Dornbirner Wikipedia-Autor Planinger über Aktion gegen Urheberrechtsreform

Protest: Online-Enzyklopädie ist bald einen Tag lang nicht verfügbar.
wien „Das wäre eine Gefahr für das freie Internet“, glaubt Thomas Planinger. Die Rede ist von der geplanten EU-Urheberrechtsreform. Der 29-jährige Dornbirner Planinger schreibt seit 2004 ehrenamtlich Artikel für die Online-Enzyklopädie Wikipedia. Während die Befürworter der Reform, darunter etwa Kommissionspräsident Jean-Claude Juncker, damit argumentieren, dass Journalisten, Verleger und andere Urheber geistigen Eigentums auch im Internetzeitalter eine faire Vergütung bekommen sollen, sind Gegner wie der Wahlwiener Planinger alarmiert. Die Pläne gingen zu weit, meint er. Deshalb haben die Wikipedia-Autoren am 21. März eine Protestaktion geplant. Von 0 bis 24 Uhr werden die deutschsprachigen Wikipedia-Seiten nicht erreichbar sein. Wer sie aufsucht, wird lediglich einen Protestbanner sehen.
Abstimmung Ende März
Die Abstimmung im Europäischen Parlament zur „Richtlinie über das Urheberrecht im digitalen Binnenmarkt“ wird Ende März erwartet. Insbesondere Artikel 11 und Artikel 13 sind Kritikern ein Dorn im Auge. Ersterer sieht ein Leistungsschutzrecht für Verlage vor. Das bedeutet: Suchmaschinen wie Google dürfen nicht mehr ohne Weiteres Ausschnitte aus Berichten in ihren Suchergebnissen oder bei Google News anzeigen. Sie müssen um Erlaubnis bitten und auch für die Inhalte bezahlen. Artikel 13 betrifft vor allem Plattformen wie YouTube oder Instagram, für kleinere Unternehmen soll es Ausnahmen geben. Geschützte Werke müssen demnach lizensiert werden, bevor sie auf die Plattform gelangen. Andernfalls dürfen sie nicht hochgeladen werden. Die Gegner befürchten Zensur. Sie glauben, dass an sogenannten Uploadfiltern gar kein Weg vorbeiführt.

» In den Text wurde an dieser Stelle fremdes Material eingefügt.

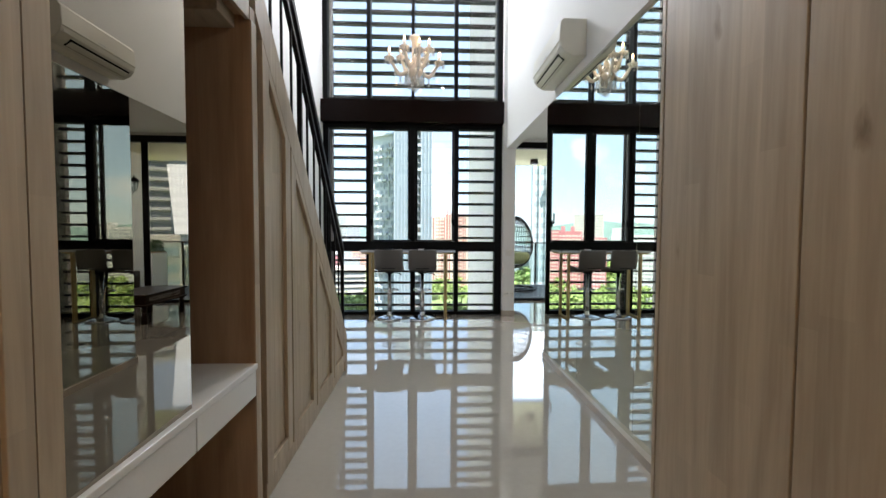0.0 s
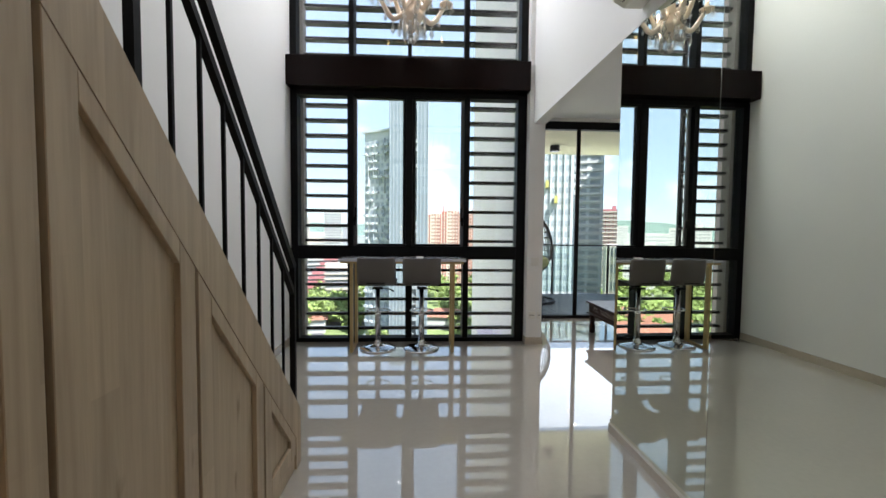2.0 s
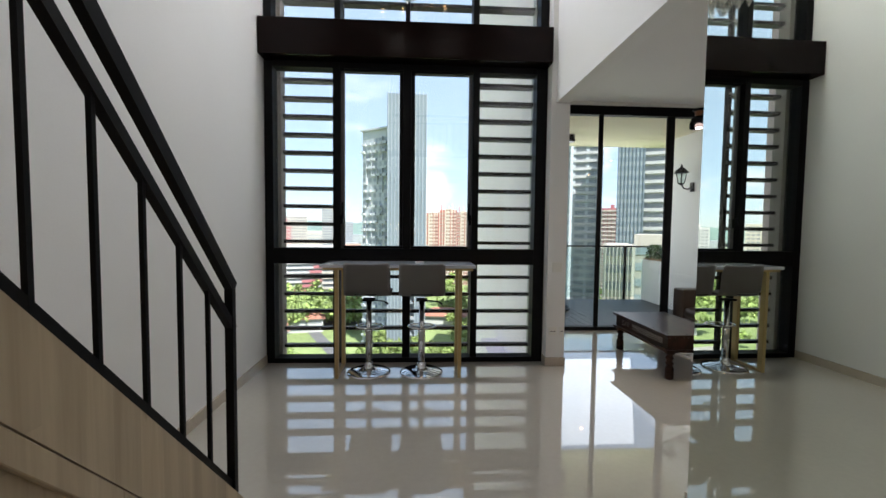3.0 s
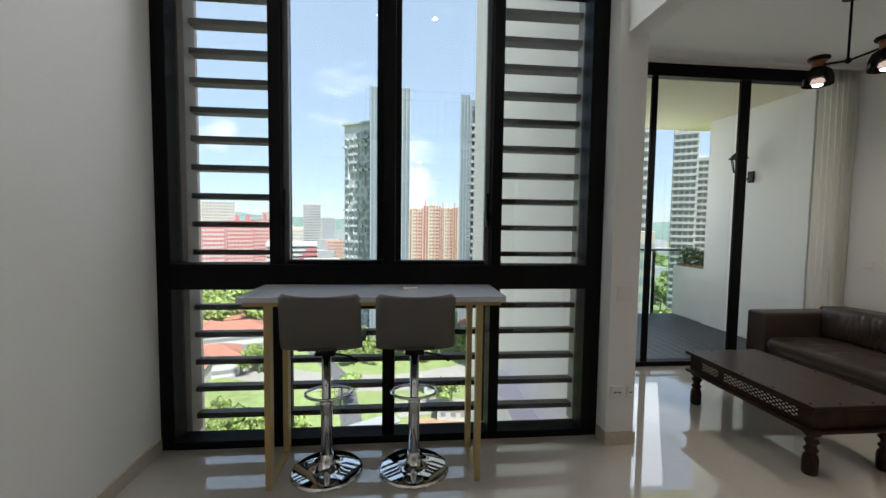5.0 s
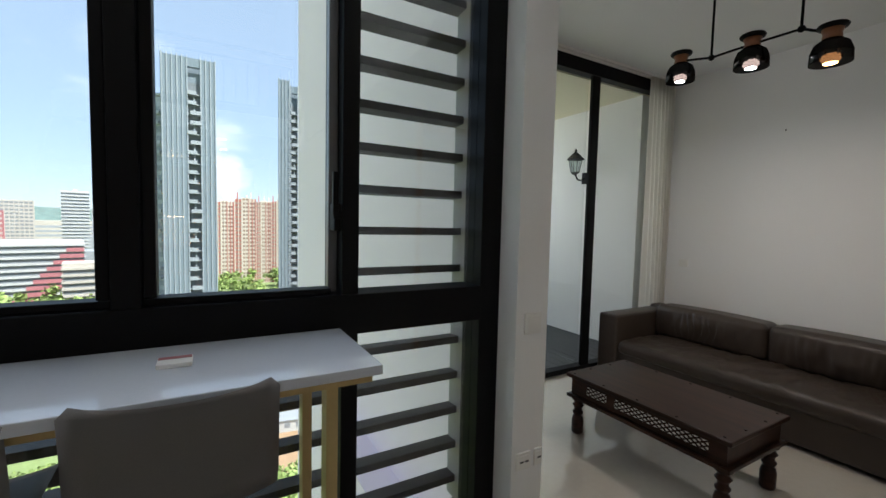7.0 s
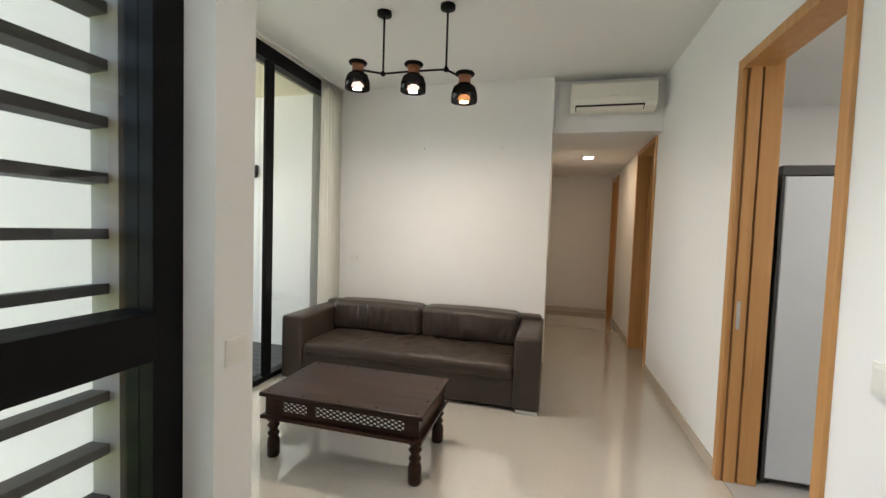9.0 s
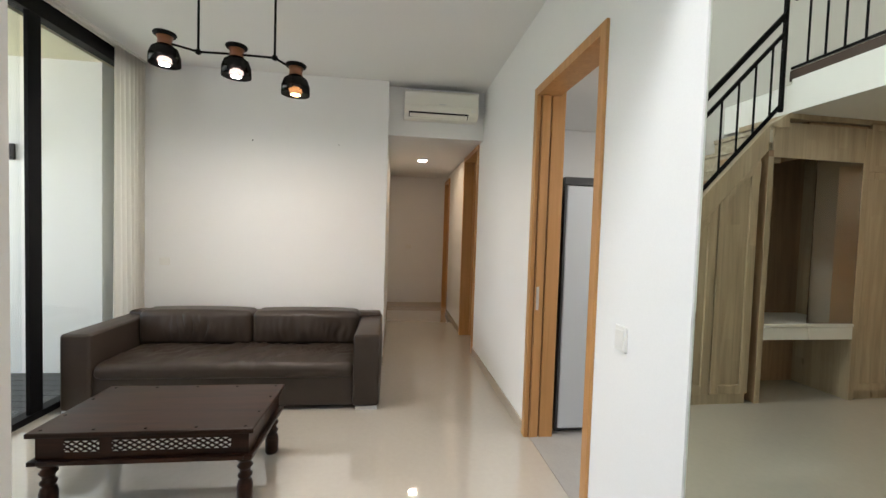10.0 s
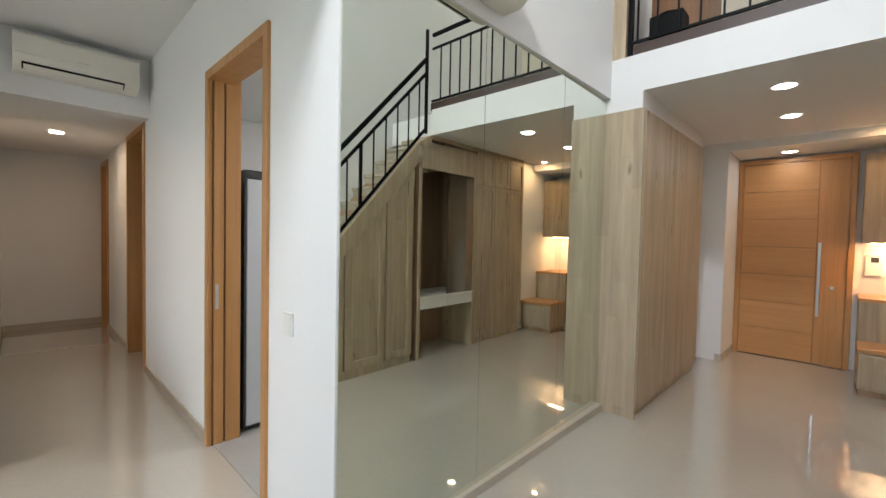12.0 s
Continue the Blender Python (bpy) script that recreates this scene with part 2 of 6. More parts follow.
PLASTER = surface("grey exterior plaster", (0.87, 0.735, 0.765), 0.85, var=0.04, scale=0.7, fine=40, bump=0.08)
CURTAIN = surface("sheer curtain", (0.82, 0.80, 0.76), 0.9, var=0.03, fine=300, bump=0.05)
cn = CURTAIN.node_tree
ctl, cms = cn.nodes.new("ShaderNodeBsdfTranslucent"), cn.nodes.new("ShaderNodeMixShader")
ctl.inputs["Color"].default_value, cms.inputs["Fac"].default_value = (0.95, 0.93, 0.89, 1), 0.75
cn.links.new(cn.nodes["Principled BSDF"].outputs[0], cms.inputs[1])
cn.links.new(ctl.outputs[0], cms.inputs[2])
cn.links.new(cms.outputs[0], cn.nodes["Material Output"].inputs["Surface"])
PANE = glass("window glass", (0.97, 0.985, 0.98), 0.05)
RAILGLASS = glass("balustrade glass", (0.88, 0.95, 0.94), 0.07)
SMOKE = glass("smoked glass", (0.018, 0.014, 0.013), 0.035)
CRYSTAL = glass("crystal", (0.82, 0.80, 0.76), 0.35)
MIRROR = mirror_mat("clear mirror", (0.75, 0.785, 0.705))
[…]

Wikipedia ist keine Insel der Seligen. Wir sind nicht im luftleeren Raum
Thomas Planinger, Wikipedia-Autor
Nicht-kommerzielle Seiten wie Wikipedia wären nicht direkt betroffen. Wikipedia-Autor Planinger, der als wissenschaftlicher Mitarbeiter an der Wirtschaftsuniversität Wien arbeitet, bekräftigt aber: „Wikipedia ist keine Insel der Seligen. Wir sind nicht im luftleeren Raum.“ Es gehe bei der Protestaktion auch darum, eine Verpflichtung gegenüber der Netzgemeinde zu wahren. Außerdem befürchtet das Vorstandsmitglied des gemeinnützigen Vereins Wikimedia Österreich indirekte Auswirkungen. „Als Autoren sind wir bei unserer Recherche auf frei zugängliche neutrale Quellen angewiesen.“ Das Internet sei kein rechtsfreier Raum, „doch ich glaube, dass die gesetzlichen Regelungen, die wir auf nationaler Ebene haben, ausreichend sind.“
Offener Brief
Die ÖVP begrüßt die Urheberrechtsreform. „Der Schutz geistigen Eigentums und die entsprechende Vergütung Leistungen Dritter ist eine Frage der Gerechtigkeit“, meinte EU- und Medienminister Gernot Blümel (ÖVP). 230 Organisationen und Verbände aus der europäischen Verlags- und Kreativbranche, auch aus Österreich, zählen ebenso zu den Befürwortern. In einem offenen Brief fordern sie das EU-Parlament auf, der Richtlinie grünes Licht zu geben. Kritisch sind SPÖ und Neos. Europaweit sollen am 23. März Demonstrationen gegen die Reform stattfinden.